PROBLEM:
Each line from the one containing "# ---- helpers" through the one containing "made[o] = o.copy()" must be echoed exactly, endpoints included, and every other line omitted.

SUPPLIED MATERIAL:
::::::::::

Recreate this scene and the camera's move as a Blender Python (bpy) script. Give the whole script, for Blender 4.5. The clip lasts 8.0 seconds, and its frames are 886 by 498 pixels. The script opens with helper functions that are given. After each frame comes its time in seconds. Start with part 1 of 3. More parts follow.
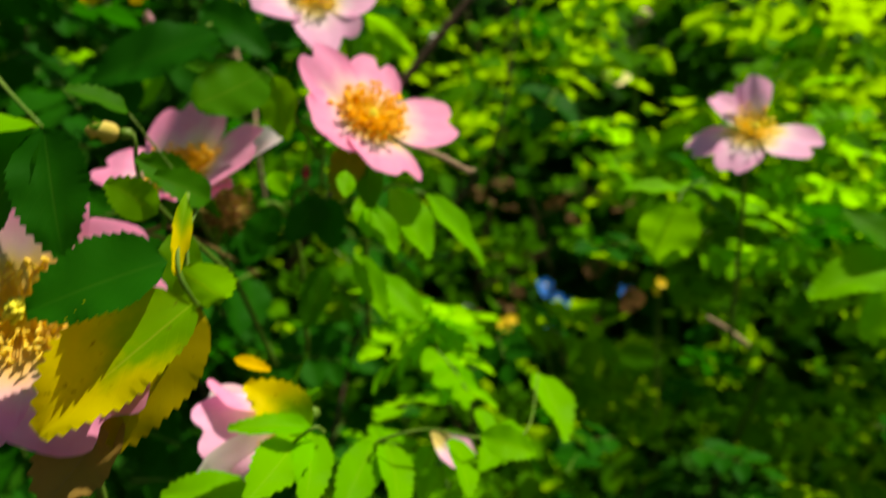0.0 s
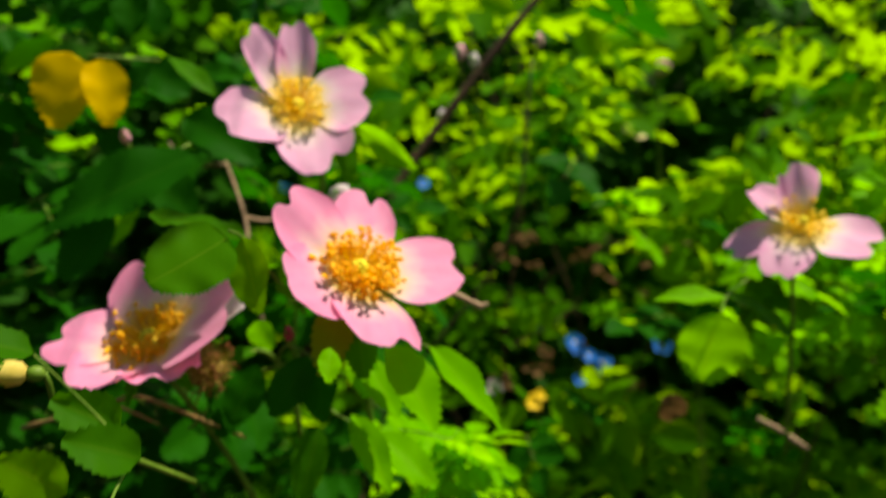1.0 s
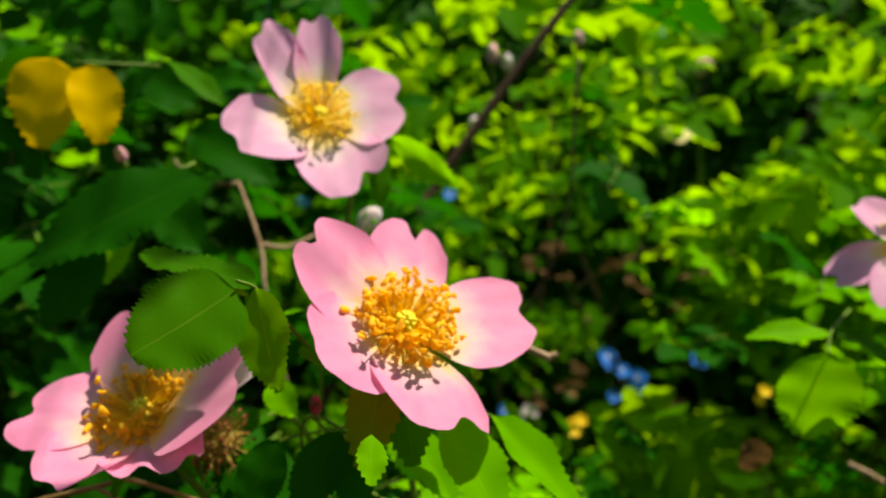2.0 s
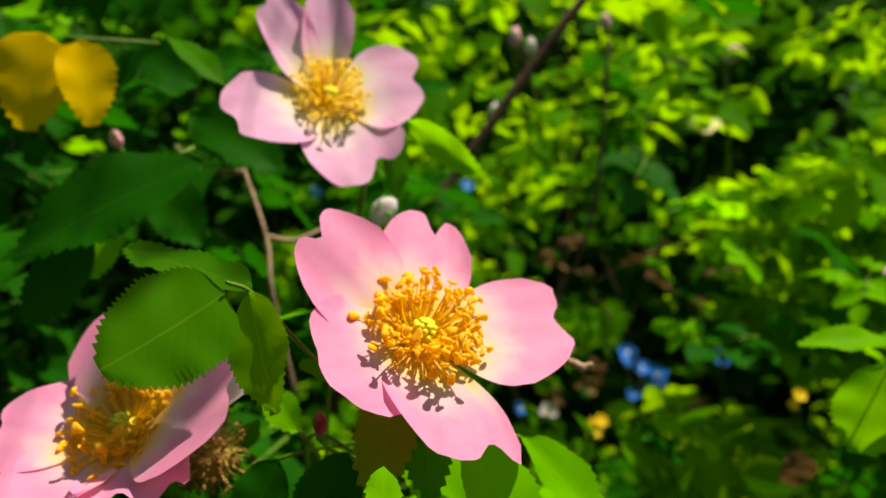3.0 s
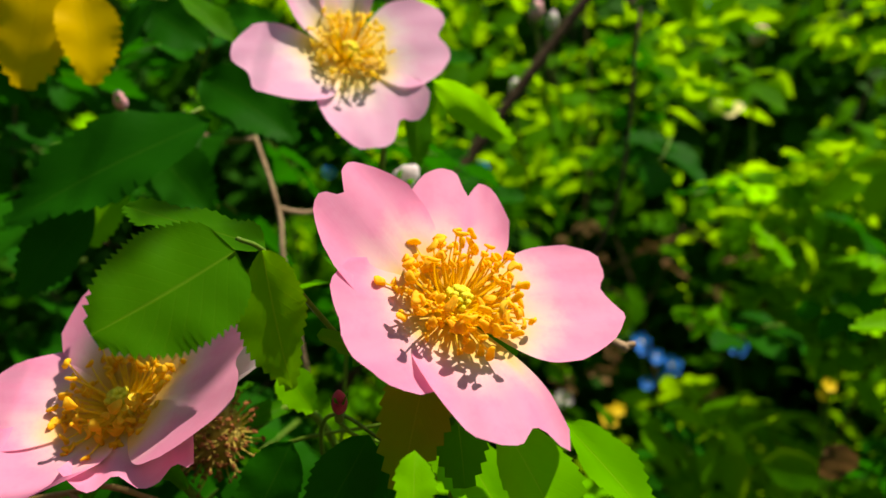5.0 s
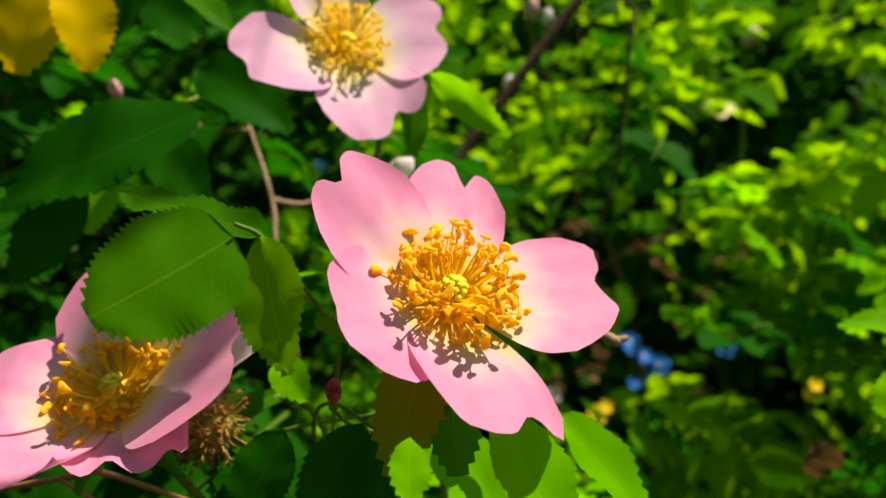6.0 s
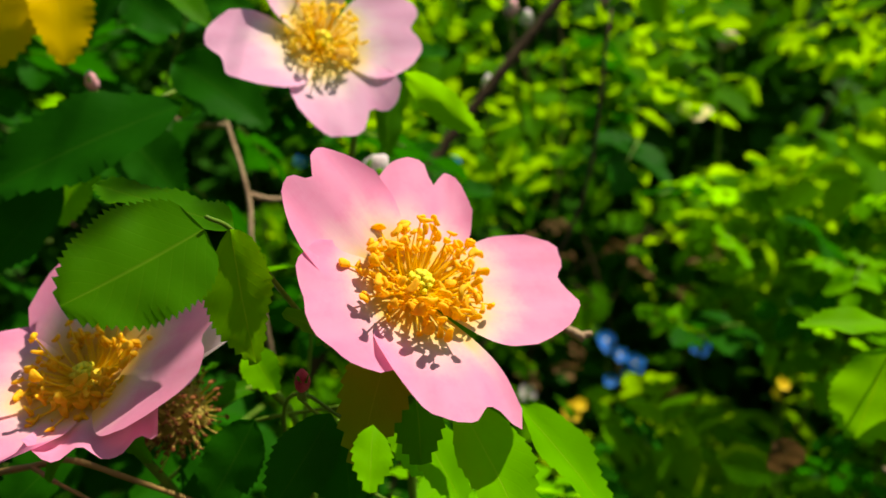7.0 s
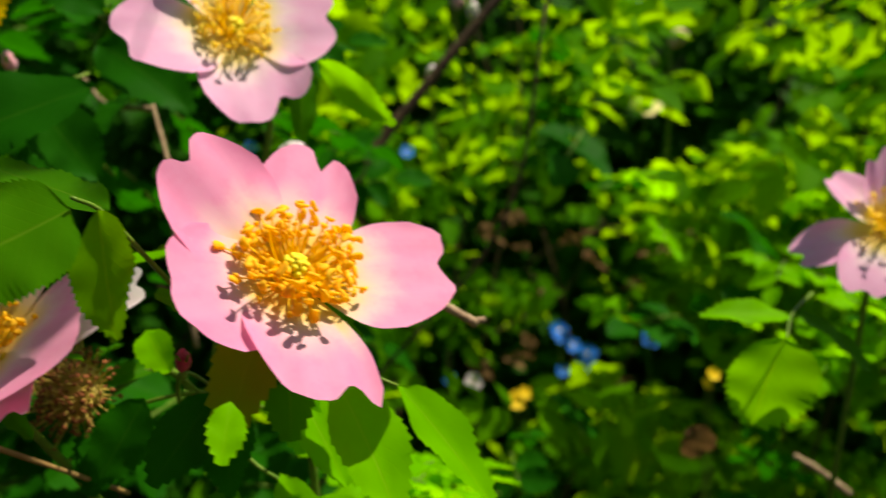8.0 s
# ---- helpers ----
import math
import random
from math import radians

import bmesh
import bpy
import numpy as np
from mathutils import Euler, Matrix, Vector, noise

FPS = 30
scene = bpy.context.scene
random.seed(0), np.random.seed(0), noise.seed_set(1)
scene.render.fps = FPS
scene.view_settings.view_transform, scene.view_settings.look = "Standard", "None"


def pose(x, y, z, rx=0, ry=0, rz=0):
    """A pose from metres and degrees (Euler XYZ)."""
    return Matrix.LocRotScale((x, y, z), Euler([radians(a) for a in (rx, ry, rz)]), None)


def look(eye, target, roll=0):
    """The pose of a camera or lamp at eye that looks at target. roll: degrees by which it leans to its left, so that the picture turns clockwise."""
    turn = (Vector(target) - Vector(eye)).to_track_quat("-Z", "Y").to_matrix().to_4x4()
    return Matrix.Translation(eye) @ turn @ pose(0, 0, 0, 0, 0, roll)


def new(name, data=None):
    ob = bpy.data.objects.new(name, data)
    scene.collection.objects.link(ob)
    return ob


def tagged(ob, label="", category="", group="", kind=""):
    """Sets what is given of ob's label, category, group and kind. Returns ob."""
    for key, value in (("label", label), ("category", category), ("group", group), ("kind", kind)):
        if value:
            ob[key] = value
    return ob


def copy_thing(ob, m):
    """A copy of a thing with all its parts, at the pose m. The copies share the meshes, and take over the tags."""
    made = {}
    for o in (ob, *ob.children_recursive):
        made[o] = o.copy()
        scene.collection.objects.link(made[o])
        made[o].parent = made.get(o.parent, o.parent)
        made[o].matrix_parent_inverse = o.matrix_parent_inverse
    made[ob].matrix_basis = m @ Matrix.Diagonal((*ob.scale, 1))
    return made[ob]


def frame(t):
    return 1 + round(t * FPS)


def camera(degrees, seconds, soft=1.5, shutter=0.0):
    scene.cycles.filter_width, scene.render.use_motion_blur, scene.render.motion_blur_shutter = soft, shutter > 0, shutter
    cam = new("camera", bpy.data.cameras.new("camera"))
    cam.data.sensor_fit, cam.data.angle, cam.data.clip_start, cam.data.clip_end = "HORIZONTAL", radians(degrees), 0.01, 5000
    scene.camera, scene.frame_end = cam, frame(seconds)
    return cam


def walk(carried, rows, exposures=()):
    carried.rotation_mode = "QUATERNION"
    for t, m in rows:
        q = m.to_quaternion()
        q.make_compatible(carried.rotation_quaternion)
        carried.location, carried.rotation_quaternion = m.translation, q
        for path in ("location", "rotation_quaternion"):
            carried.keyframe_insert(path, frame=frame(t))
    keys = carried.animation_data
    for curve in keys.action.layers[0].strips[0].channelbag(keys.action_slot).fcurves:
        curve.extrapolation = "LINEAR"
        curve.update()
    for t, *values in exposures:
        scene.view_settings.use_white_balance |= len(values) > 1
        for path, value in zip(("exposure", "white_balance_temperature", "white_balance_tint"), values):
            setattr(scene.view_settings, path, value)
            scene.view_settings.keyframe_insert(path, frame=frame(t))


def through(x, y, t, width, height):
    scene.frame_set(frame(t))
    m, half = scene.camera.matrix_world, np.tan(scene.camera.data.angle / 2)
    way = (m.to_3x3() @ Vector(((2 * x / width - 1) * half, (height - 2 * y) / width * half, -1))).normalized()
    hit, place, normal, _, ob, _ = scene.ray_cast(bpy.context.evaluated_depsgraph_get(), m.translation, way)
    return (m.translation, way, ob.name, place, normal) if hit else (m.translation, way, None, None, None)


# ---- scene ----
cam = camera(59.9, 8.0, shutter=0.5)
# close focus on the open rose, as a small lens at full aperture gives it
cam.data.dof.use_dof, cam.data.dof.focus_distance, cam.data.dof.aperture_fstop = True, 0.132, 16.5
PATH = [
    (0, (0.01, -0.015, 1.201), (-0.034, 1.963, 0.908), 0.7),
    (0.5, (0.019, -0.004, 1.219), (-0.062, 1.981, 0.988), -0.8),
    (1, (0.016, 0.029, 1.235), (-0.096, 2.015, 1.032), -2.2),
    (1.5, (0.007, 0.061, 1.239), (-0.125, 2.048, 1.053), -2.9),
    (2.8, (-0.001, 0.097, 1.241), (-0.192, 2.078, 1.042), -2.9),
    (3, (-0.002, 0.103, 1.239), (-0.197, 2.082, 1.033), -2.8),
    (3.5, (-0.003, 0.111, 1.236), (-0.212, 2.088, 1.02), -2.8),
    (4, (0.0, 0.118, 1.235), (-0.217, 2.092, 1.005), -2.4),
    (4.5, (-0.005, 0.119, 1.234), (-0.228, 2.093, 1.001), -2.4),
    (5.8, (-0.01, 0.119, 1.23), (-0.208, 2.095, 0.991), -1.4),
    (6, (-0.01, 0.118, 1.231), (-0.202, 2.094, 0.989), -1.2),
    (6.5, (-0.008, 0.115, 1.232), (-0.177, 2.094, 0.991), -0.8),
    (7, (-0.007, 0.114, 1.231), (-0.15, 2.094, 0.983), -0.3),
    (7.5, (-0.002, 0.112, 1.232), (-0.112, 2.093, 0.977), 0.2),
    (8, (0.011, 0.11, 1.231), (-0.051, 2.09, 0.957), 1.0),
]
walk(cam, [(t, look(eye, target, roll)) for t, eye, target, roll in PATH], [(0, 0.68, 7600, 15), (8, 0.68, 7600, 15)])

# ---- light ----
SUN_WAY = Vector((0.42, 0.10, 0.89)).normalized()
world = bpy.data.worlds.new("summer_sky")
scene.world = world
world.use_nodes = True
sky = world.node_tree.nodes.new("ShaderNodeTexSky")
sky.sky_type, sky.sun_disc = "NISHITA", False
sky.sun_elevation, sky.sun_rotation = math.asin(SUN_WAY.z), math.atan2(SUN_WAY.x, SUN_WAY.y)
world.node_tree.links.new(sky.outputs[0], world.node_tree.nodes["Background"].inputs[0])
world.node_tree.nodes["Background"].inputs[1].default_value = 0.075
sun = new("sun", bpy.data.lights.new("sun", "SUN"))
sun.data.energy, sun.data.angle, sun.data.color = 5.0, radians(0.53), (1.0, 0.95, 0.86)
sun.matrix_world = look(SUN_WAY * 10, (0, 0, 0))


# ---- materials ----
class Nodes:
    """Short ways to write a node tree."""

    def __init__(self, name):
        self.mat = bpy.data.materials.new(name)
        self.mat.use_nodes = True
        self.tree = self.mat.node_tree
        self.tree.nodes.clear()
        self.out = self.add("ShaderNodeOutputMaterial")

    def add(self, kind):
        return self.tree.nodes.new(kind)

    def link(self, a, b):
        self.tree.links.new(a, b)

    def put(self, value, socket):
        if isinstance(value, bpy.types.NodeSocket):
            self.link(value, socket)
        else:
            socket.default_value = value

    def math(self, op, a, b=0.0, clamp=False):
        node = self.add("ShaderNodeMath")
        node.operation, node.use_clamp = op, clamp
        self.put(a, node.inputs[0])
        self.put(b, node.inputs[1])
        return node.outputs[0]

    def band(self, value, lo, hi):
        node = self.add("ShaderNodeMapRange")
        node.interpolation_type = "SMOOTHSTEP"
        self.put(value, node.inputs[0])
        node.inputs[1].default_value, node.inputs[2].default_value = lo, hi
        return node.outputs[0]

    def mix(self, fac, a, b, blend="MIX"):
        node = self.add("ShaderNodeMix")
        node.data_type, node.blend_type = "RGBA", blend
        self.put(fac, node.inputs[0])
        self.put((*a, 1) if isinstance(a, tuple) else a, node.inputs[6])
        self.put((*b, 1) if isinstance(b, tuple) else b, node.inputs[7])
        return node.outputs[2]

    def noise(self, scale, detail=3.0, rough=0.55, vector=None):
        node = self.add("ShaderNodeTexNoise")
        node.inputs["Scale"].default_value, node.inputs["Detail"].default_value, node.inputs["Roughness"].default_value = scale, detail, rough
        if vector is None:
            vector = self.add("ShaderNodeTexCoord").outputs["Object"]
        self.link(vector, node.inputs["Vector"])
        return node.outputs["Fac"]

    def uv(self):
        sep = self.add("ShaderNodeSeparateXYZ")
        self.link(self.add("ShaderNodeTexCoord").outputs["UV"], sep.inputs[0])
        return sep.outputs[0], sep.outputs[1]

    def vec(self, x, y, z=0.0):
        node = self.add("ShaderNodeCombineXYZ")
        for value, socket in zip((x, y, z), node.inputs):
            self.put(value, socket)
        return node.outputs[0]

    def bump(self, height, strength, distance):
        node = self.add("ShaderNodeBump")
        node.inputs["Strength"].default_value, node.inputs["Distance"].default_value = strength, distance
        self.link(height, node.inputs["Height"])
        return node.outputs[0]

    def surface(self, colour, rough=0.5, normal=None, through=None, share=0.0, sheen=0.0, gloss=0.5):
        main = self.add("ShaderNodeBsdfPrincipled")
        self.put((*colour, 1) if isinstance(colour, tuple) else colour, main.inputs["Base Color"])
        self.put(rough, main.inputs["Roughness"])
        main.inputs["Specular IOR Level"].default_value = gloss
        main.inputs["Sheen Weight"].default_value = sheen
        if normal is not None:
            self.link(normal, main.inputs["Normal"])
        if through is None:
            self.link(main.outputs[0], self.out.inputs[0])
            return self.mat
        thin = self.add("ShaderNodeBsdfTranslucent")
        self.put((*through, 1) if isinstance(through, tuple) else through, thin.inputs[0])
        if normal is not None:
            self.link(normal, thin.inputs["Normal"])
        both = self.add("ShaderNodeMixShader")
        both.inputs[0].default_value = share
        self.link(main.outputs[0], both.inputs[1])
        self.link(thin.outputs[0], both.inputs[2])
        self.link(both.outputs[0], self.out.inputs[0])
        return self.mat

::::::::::

THE REPLY:
# ---- helpers ----
import math
import random
from math import radians

import bmesh
import bpy
import numpy as np
from mathutils import Euler, Matrix, Vector, noise

FPS = 30
scene = bpy.context.scene
random.seed(0), np.random.seed(0), noise.seed_set(1)
scene.render.fps = FPS
scene.view_settings.view_transform, scene.view_settings.look = "Standard", "None"


def pose(x, y, z, rx=0, ry=0, rz=0):
    """A pose from metres and degrees (Euler XYZ)."""
    return Matrix.LocRotScale((x, y, z), Euler([radians(a) for a in (rx, ry, rz)]), None)


def look(eye, target, roll=0):
    """The pose of a camera or lamp at eye that looks at target. roll: degrees by which it leans to its left, so that the picture turns clockwise."""
    turn = (Vector(target) - Vector(eye)).to_track_quat("-Z", "Y").to_matrix().to_4x4()
    return Matrix.Translation(eye) @ turn @ pose(0, 0, 0, 0, 0, roll)


def new(name, data=None):
    ob = bpy.data.objects.new(name, data)
    scene.collection.objects.link(ob)
    return ob


def tagged(ob, label="", category="", group="", kind=""):
    """Sets what is given of ob's label, category, group and kind. Returns ob."""
    for key, value in (("label", label), ("category", category), ("group", group), ("kind", kind)):
        if value:
            ob[key] = value
    return ob


def copy_thing(ob, m):
    """A copy of a thing with all its parts, at the pose m. The copies share the meshes, and take over the tags."""
    made = {}
    for o in (ob, *ob.children_recursive):
        made[o] = o.copy()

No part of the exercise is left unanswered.